Within a few quarters, he said, lending in Texas and Utah might be able to absorb some of Zions' deposits. In the harder-hit areas, however, years must pass before a healthy market develops for Zions' "bread-and-butter" CRE loans.

"Looking at the extra liquidity they have, there's a decision-making process the bank has to go through in the next 12 to 18 months," Klock said. "Are they going to try to go back and do commercial real estate and construction lending again, or can they go up the food chain and try to get up into syndicated credits and corporate lending?"

Zions' Amegy Bank in Houston has already begun moving toward the latter, Klock said, and its new CEO, Scott McLean, comes with commercial lending credentials from JPMorgan Chase & Co. In other markets, however, a quick transition would not be easy. "Out in California, now you've got JPMorgan that's going to be a competitor," Klock said.

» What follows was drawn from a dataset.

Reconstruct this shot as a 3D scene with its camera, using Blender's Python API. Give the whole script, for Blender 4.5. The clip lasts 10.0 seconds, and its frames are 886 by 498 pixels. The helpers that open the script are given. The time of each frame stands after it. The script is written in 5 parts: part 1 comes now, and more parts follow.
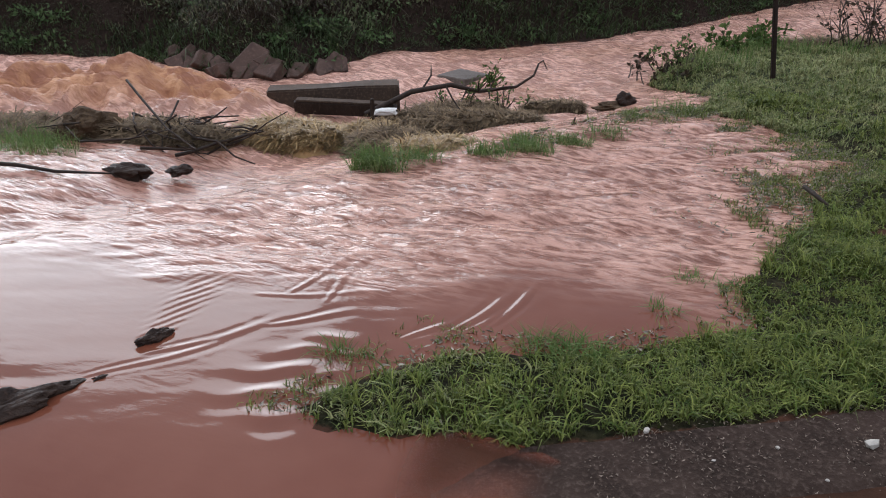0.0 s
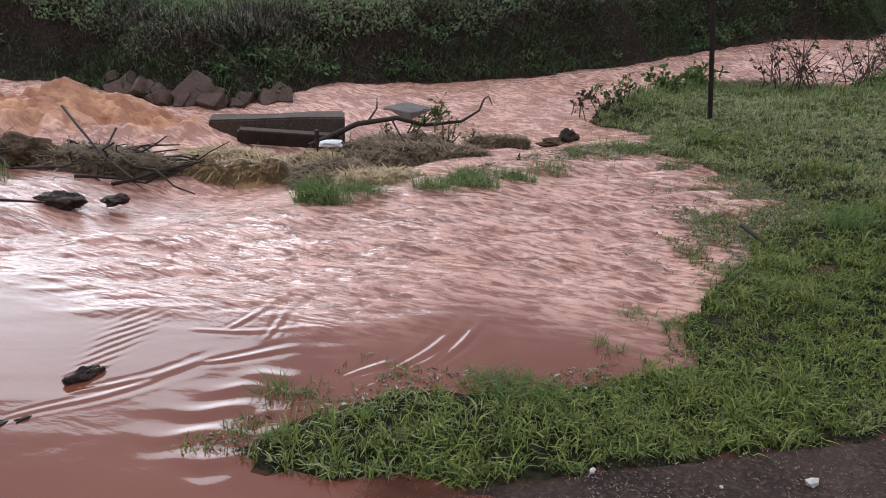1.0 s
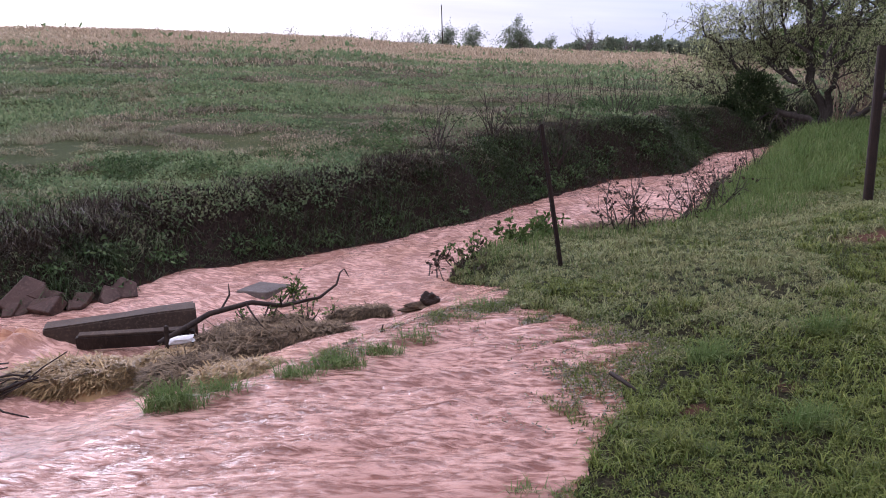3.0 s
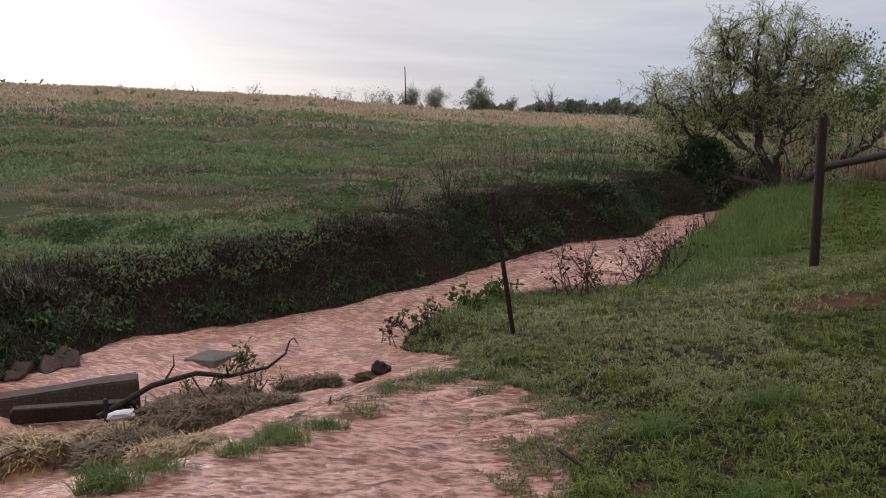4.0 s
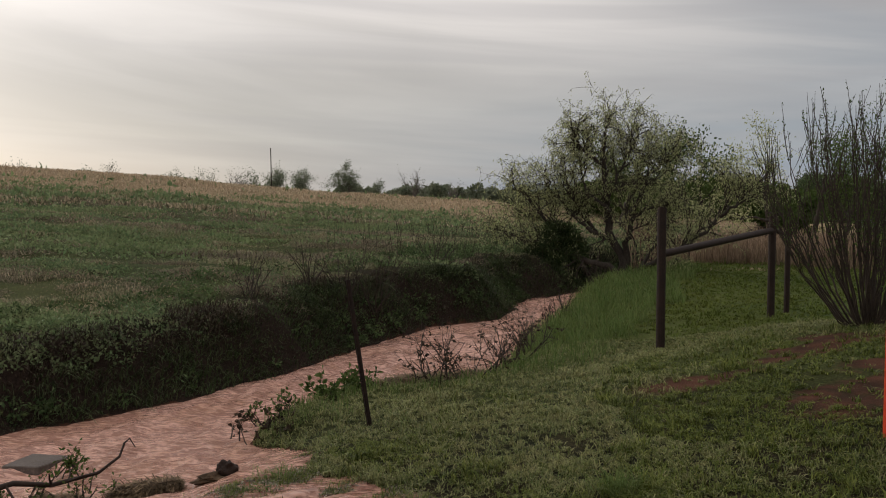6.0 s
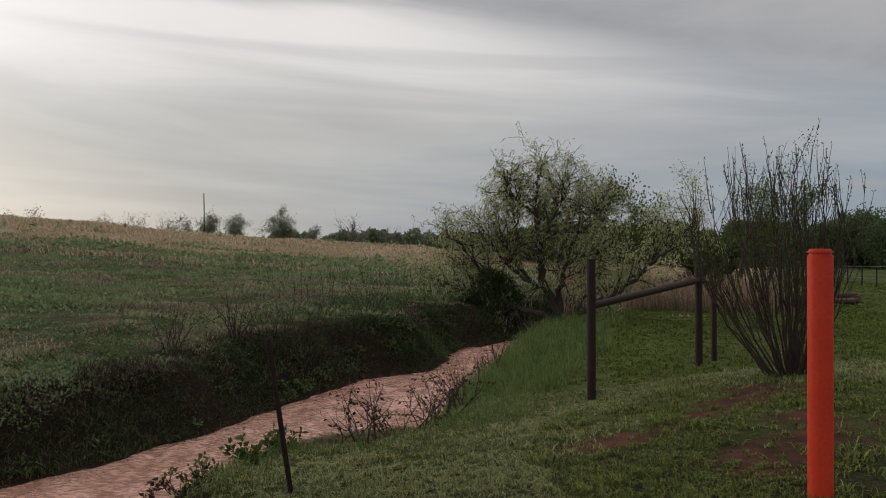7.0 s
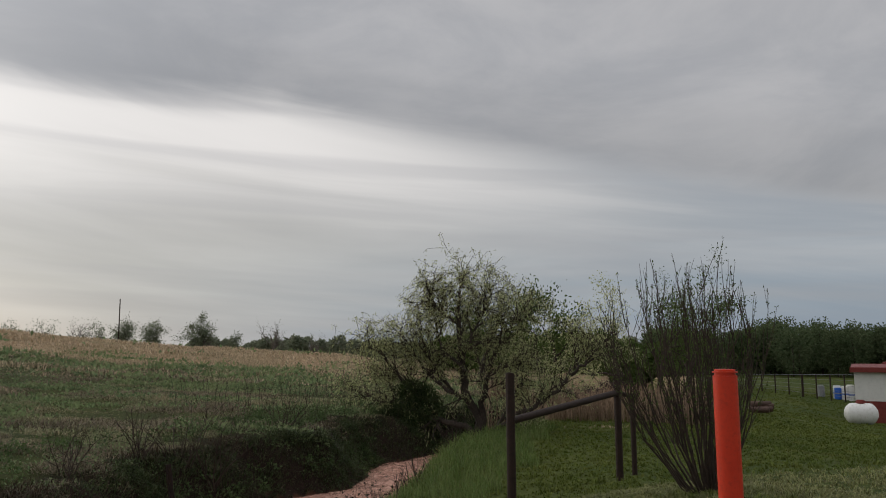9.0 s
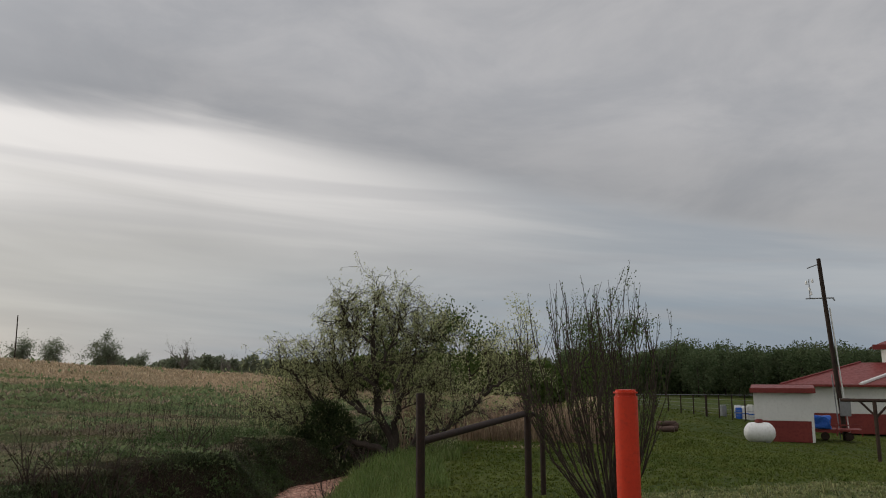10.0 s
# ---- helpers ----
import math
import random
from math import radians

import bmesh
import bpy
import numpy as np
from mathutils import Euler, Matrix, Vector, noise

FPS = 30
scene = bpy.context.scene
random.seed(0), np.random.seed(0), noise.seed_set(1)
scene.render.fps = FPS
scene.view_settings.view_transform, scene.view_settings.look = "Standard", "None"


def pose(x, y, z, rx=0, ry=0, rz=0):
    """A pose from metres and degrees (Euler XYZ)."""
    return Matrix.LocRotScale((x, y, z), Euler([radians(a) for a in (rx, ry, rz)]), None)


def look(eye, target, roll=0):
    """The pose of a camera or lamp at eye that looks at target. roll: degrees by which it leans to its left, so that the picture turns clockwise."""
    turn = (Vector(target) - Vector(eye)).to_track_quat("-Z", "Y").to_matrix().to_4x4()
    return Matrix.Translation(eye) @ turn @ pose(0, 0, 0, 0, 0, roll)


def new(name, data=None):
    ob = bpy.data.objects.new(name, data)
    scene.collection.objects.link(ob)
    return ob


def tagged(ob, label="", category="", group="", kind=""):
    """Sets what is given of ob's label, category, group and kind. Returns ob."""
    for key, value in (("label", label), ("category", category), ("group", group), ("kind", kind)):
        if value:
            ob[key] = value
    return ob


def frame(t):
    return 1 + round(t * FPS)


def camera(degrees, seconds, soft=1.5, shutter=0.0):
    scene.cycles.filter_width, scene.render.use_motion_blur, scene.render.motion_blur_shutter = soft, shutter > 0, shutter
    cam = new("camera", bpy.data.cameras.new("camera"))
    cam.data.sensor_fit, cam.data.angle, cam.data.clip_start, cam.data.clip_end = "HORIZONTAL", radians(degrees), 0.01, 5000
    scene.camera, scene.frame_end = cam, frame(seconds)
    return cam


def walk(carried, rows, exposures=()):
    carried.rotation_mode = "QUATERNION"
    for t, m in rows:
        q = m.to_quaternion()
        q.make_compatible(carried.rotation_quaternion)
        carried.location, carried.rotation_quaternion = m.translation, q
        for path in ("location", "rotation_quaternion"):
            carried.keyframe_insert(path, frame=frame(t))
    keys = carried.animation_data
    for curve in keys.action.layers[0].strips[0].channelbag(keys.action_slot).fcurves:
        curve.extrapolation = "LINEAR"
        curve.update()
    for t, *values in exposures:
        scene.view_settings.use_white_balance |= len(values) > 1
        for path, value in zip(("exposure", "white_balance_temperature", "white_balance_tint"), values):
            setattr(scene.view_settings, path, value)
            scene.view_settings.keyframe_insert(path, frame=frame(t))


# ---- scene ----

Still, if commercial real estate analysts' forecasts of long-term weakness in western boom markets are correct, Zions will not have much choice.

"These once fast-growth markets were the hardest hit and will be the longest coming back," said Richard Parkus, the head of commercial mortgage-backed securities research at Deutsche Bank. "Underwater properties won't trade, and they can't refinance. They'll just be extended, whether they're in banks or CMBS."

Zions declined to discuss growth and lending issues with American Banker, saying that it is saving such topics for its investor day in February.

But even with CRE lending declining for the foreseeable future, Simmons said he sees the company's beaten-up growth markets bouncing back.

"The margin we've been generating, which is just shy of 4%, 100 basis points north of many of our regional bank peers, that's the equivalent of over a billion dollars in pretax income over a couple of years," Simmons said in December. "Markets that have been stressed, like Arizona, Southern California, they show promise in terms of growth as we get out in the future."